We struck a glancing blow to a sunrise in Portsmouth, then headed on up to The Kank(amagus Highway) and the trailhead for Champney Falls, a cool spot where, on a good year,  there are some radical ice climbs.

The weather was great for hiking, and my lame ankle held up well for the hour-or-so approach.  The trail was well packed and the walking was easy, though at times icy.  I focused on my footwork to avoid tweaking my damaged joints.

We got to The Falls in time to find a small group of guys top-roping thick ice at the left end of things:

It looked like great ice, thick and steep, but it wasn’t the thin stuff the place was known for.

We dropped our packs and broke out the cameras and started playing with the light.

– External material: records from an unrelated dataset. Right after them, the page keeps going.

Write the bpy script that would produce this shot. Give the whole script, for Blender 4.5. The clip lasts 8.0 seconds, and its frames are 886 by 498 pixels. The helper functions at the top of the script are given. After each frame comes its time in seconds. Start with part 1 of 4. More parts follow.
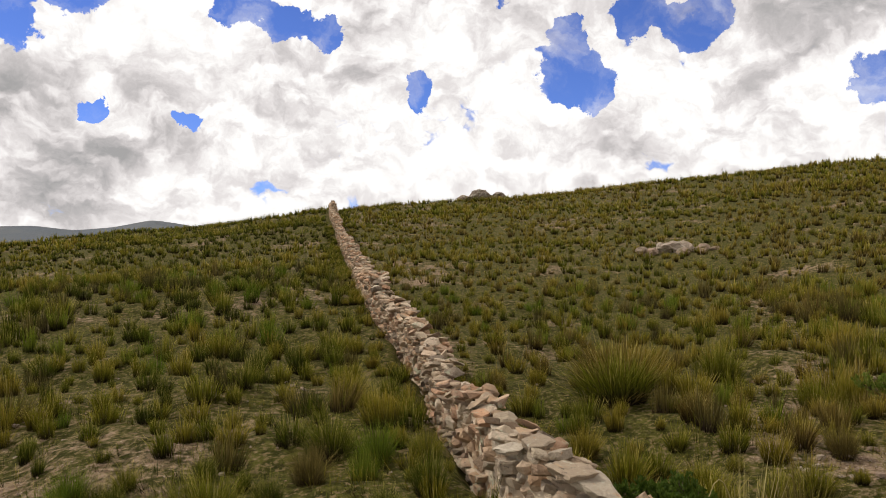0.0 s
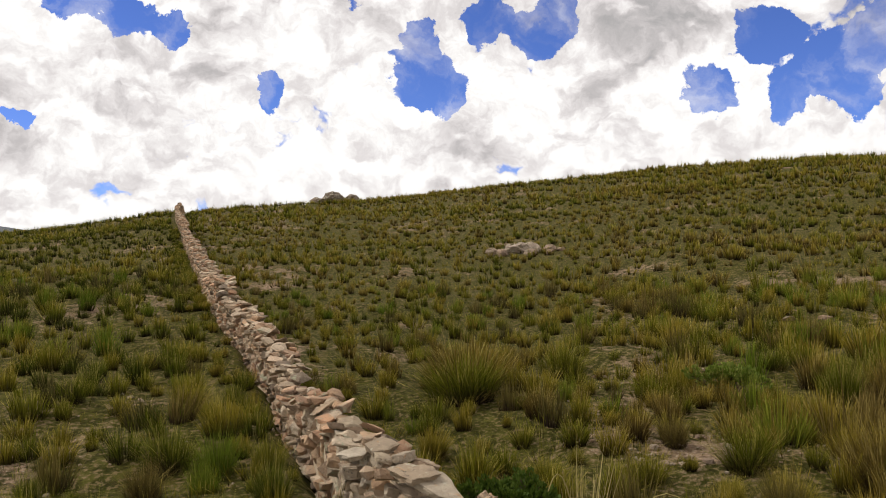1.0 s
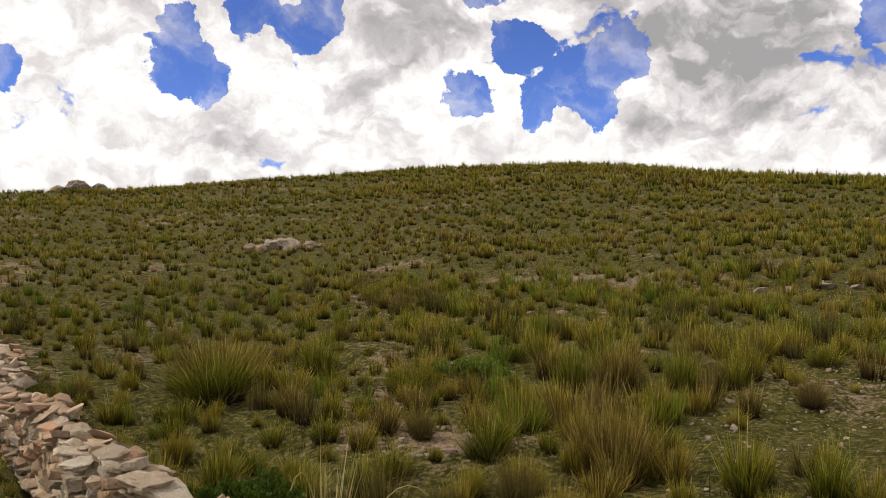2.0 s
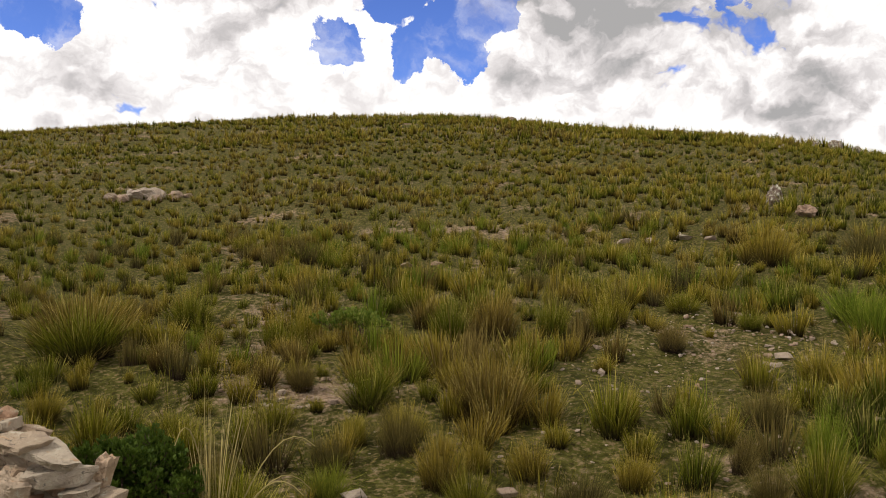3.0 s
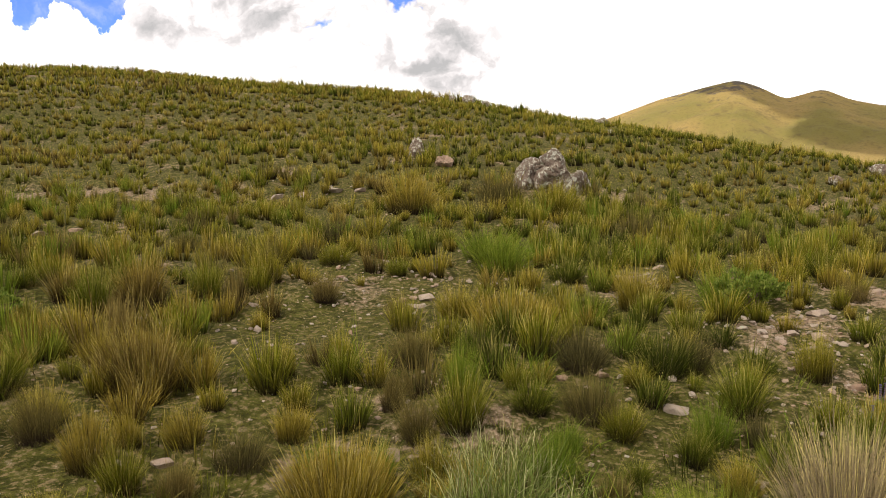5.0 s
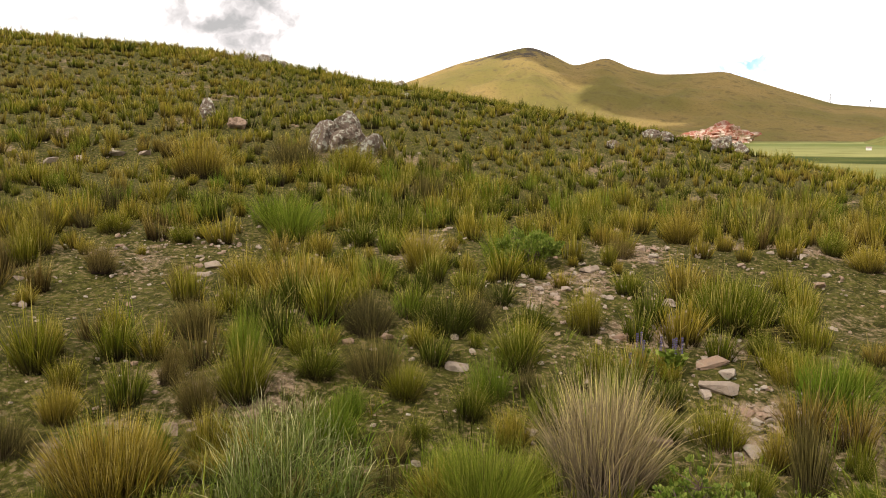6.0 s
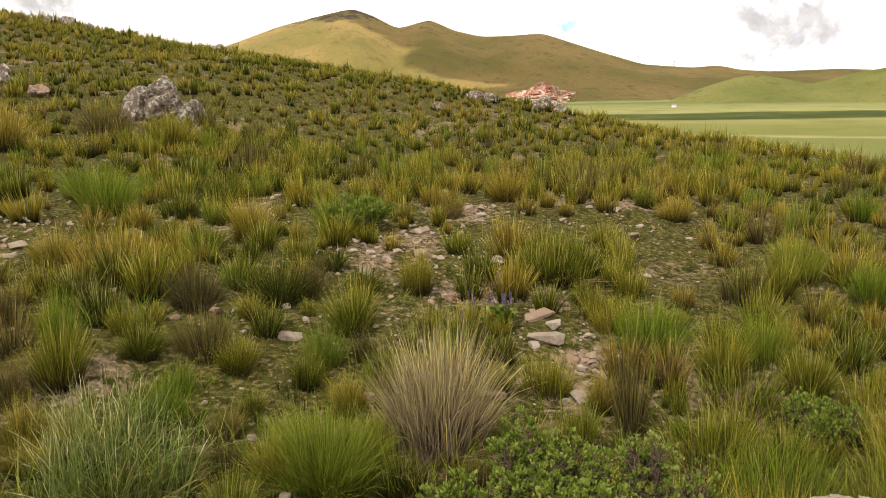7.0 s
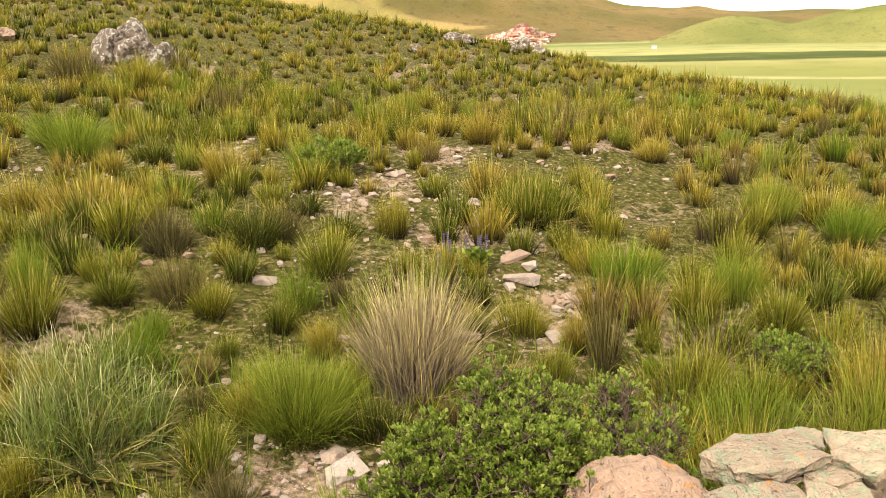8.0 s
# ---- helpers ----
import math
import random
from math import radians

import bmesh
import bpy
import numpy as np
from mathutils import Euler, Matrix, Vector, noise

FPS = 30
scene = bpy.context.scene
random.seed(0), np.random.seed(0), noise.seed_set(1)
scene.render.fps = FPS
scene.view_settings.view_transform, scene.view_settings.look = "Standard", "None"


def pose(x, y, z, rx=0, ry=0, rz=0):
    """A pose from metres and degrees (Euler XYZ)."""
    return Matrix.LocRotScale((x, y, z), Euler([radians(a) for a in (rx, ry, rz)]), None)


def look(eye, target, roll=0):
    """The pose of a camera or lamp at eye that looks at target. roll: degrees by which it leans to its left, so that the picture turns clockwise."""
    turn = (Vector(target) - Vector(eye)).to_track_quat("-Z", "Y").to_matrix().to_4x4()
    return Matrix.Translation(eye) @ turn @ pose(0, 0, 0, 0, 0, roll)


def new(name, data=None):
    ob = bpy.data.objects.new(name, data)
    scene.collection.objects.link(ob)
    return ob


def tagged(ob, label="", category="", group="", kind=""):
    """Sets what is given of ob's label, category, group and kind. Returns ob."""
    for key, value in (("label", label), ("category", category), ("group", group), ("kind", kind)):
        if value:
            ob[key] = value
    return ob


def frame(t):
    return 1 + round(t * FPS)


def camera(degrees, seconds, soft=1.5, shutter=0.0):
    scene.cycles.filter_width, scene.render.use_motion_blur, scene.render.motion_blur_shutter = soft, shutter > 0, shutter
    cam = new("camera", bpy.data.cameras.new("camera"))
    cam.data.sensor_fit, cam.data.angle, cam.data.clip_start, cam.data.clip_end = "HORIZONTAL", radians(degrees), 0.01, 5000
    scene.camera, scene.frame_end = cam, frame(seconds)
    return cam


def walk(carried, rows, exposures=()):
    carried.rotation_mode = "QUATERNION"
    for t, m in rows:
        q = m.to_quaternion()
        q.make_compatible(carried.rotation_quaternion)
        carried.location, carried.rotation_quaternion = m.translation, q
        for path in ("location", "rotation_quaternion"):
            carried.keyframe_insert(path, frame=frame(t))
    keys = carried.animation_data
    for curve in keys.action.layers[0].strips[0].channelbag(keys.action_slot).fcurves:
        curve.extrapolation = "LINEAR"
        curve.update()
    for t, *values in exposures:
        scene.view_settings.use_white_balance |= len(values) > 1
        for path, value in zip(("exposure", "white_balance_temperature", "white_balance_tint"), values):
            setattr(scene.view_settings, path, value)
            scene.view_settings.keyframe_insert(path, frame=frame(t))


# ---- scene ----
# ---- camera and walk ----
EYE = 1.65
cam = camera(54.8, 8.0, soft=1.0)
ROWS = [  # seconds, place from the first eye, yaw, pitch, roll
    (0.0, 0.000, 0.000, 0.000, 0.00, 0.00, 0.00),
    (0.3, 0.001, 0.007, -0.005, -1.56, -1.23, 0.27),
    (0.5, 0.003, 0.014, -0.007, -3.87, -1.30, -0.08),
    (0.7, 0.017, 0.023, -0.004, -6.00, -0.66, 0.74),
    (1.0, 0.058, 0.032, 0.000, -9.71, 0.12, 0.50),
    (1.3, 0.099, 0.028, -0.002, -13.46, 0.18, 0.05),
    (1.5, 0.118, 0.026, -0.003, -16.71, -0.67, -0.22),
    (1.8, 0.131, 0.027, -0.000, -22.38, 0.09, -0.09),
    (2.0, 0.132, 0.031, 0.001, -25.51, -0.15, -0.31),
    (2.2, 0.127, 0.044, -0.005, -27.79, -0.01, -0.44),
    (3.3, 0.042, 0.043, 0.008, -34.96, -5.37, -1.03),
    (3.5, 0.044, 0.047, 0.000, -34.42, -6.96, -0.84),
    (3.7, 0.064, 0.042, 0.002, -34.91, -8.31, -0.75),
    (4.0, 0.096, 0.033, 0.009, -40.44, -8.21, -0.67),
    (4.2, 0.098, 0.035, 0.011, -44.87, -7.48, -0.23),
    (4.5, 0.098, 0.038, 0.012, -50.88, -6.84, -0.66),
    (4.7, 0.097, 0.024, 0.013, -53.63, -6.21, 0.03),
    (5.8, 0.144, -0.132, 0.028, -66.48, -8.97, 0.10),
    (6.0, 0.161, -0.141, 0.029, -69.95, -8.95, 0.11),
    (6.2, 0.173, -0.146, 0.028, -73.20, -9.08, 0.53),
    (6.5, 0.185, -0.150, 0.025, -77.74, -9.83, 0.62),
    (6.7, 0.191, -0.151, 0.024, -79.74, -10.29, 0.54),
    (7.0, 0.202, -0.153, 0.021, -81.39, -11.43, 0.83),
    (7.3, 0.217, -0.161, 0.011, -82.02, -13.00, 0.69),
    (7.5, 0.225, -0.168, 0.004, -82.56, -14.51, 0.41),
    (7.7, 0.230, -0.175, 0.000, -82.67, -14.94, 0.73),
    (8.0, 0.232, -0.184, -0.002, -82.80, -15.15, 1.10),
]
EXPOSURES = [(0.0, -0.53, 6500, 10), (2.0, -0.54, 6500, 10), (3.5, -0.12, 6500, 10), (4.0, 0.2, 6500, 10), (4.5, 0.05, 6500, 10), (6.0, 0.0, 6550, 10), (6.5, -0.02, 6550, 10),
             (7.0, 0.1, 6550, 9), (7.5, 0.45, 6700, 10), (8.0, 0.88, 6700, 10)]
walk(cam, [(t, pose(x, y, EYE + z, 90 + pitch, roll, yaw)) for t, x, y, z, yaw, pitch, roll in ROWS], EXPOSURES)

# ---- light: broken cloud over a high, soft sun ----
SUN_AZ, SUN_EL = -75.0, 48.0  # degrees to the right of the first view; height


def way(az, el):
    a, e = radians(az), radians(el)
    return Vector((math.sin(a) * math.cos(e), math.cos(a) * math.cos(e), math.sin(e)))


sun = new("sun", bpy.data.lights.new("sun", "SUN"))
sun.data.energy, sun.data.angle, sun.data.color = 3.6, radians(1.2), (1.0, 0.95, 0.87)
sun.matrix_basis = look(way(SUN_AZ, SUN_EL) * 100, (0, 0, 0))

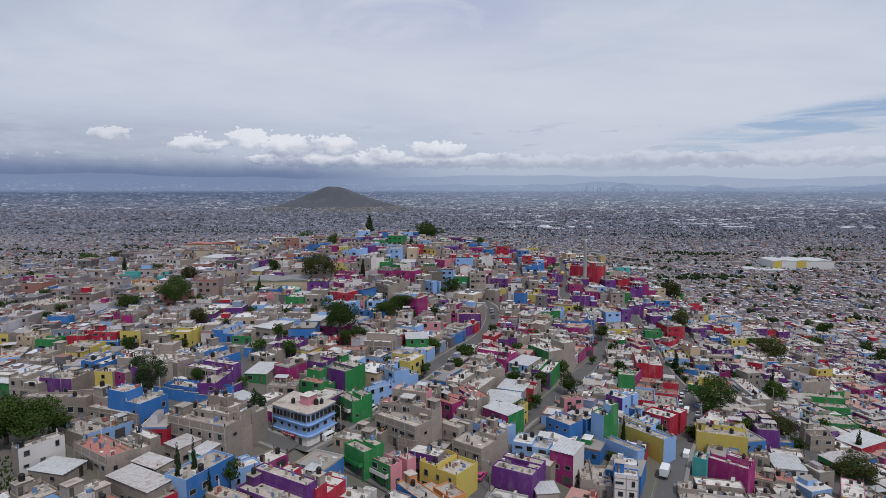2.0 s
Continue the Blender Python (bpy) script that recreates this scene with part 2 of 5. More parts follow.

Now, Lizz and I met each other as ice climbers, and we both have decades of mindful experience under our belts.  So it’s hard for us to stand around and watch  people climb, especially when they’re sketchin’ and looking insecure.

And these guys were.   It’s probably not evident in this photo to a non-climber:

…but Lizz and I were fairly crawling out of our skins watching them, and we made a tacit agreement to put our points back on and polish up our Mad Skillz so we might be of some use as role models in these situations in the future.

Anyway, here are a few more shots from the day.

Ice on a blue sky wall:

Dendritic icicles in the stream bed:

Frau B. setting up a shot:

…and what she saw:

…a distant Mount Tripyramid (we think. There are a ton of tightly-packed peaks in The Whites.)

We ended the day down at the Swift River:

…well-frozen, that.

Then we stopped at Rocky Gorge Scenic Area.   The footbridge over the river:

Not the best light, but it was what it was.

All in all, a great day, topped off with a quick dinner at a brew pub/smoke house, and a nice nap on the ride home.